While Irvine has not committed any thought to what his legacy will be, and prefers to focus on the present, St. Charles and Aiken suffer no loss of words as they express what they say he’ll leave behind.

“Nelson is going to be remembered for his professional abilities, and that he worked at the highest level and was respected by his peers,” St. Charles says.

Aiken adds Irvine’s legacy will include his unwavering commitment to ethics. “The law was not a game in which he was trying to win at the expense of his opponent. He zealously represented and advocated for his clients, but in a way where everything was on the table and he was trying to reach a result that worked for everyone,” he says.

A portrait of Alexander Wilds (A.W.) graces a corridor on the 17th floor of Liberty Tower, where Chambliss Bahner has its offices. Beneath the painting, a framed document reads, “Justice Chambliss was noted for his independence and originality on the Court.”

The statement groans with the weight of unwritten words about the man, who was also mayor of Chattanooga.

The author of the biographical bit might have struggled to capture the essence of A.W., who did many notable things, as summarizing the life of such a man or woman is not easy.

But it is possible. One must simply assemble the myriad facets of a person’s years and find the thread that ties them.

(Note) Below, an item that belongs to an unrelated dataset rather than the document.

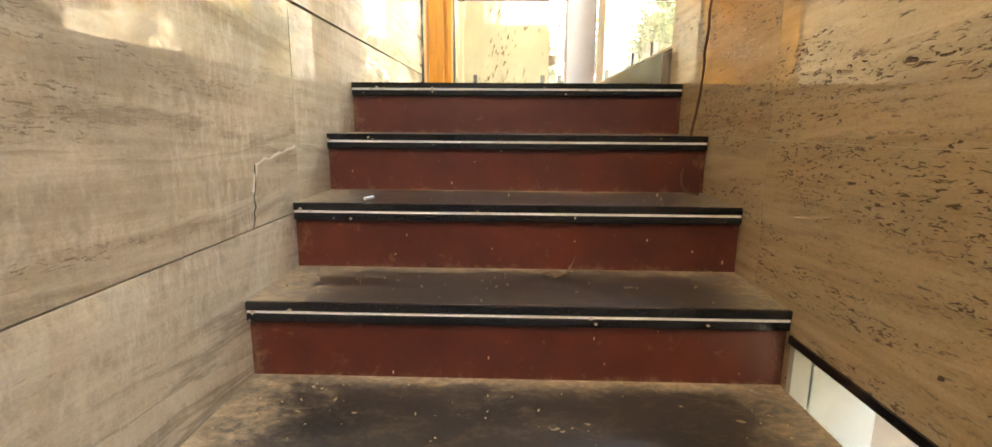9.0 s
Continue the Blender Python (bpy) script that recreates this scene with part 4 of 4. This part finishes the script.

While trying to summarize his thoughts about Irvine, Aiken pauses for several seconds as he contemplates his colleague’s professional accomplishments, contributions to his community and character, and then offers a statement that’s as apt as Decosimo’s.

“By all measures, Nelson is a good man,” Aiken says.

Irvine doesn’t think about what people will say about him tomorrow; he merely wants be productive today. “At 77, I don’t have as many years left to work with as I once did,” he says. “But every day is a good day, and I can make good things happen if I just let myself.”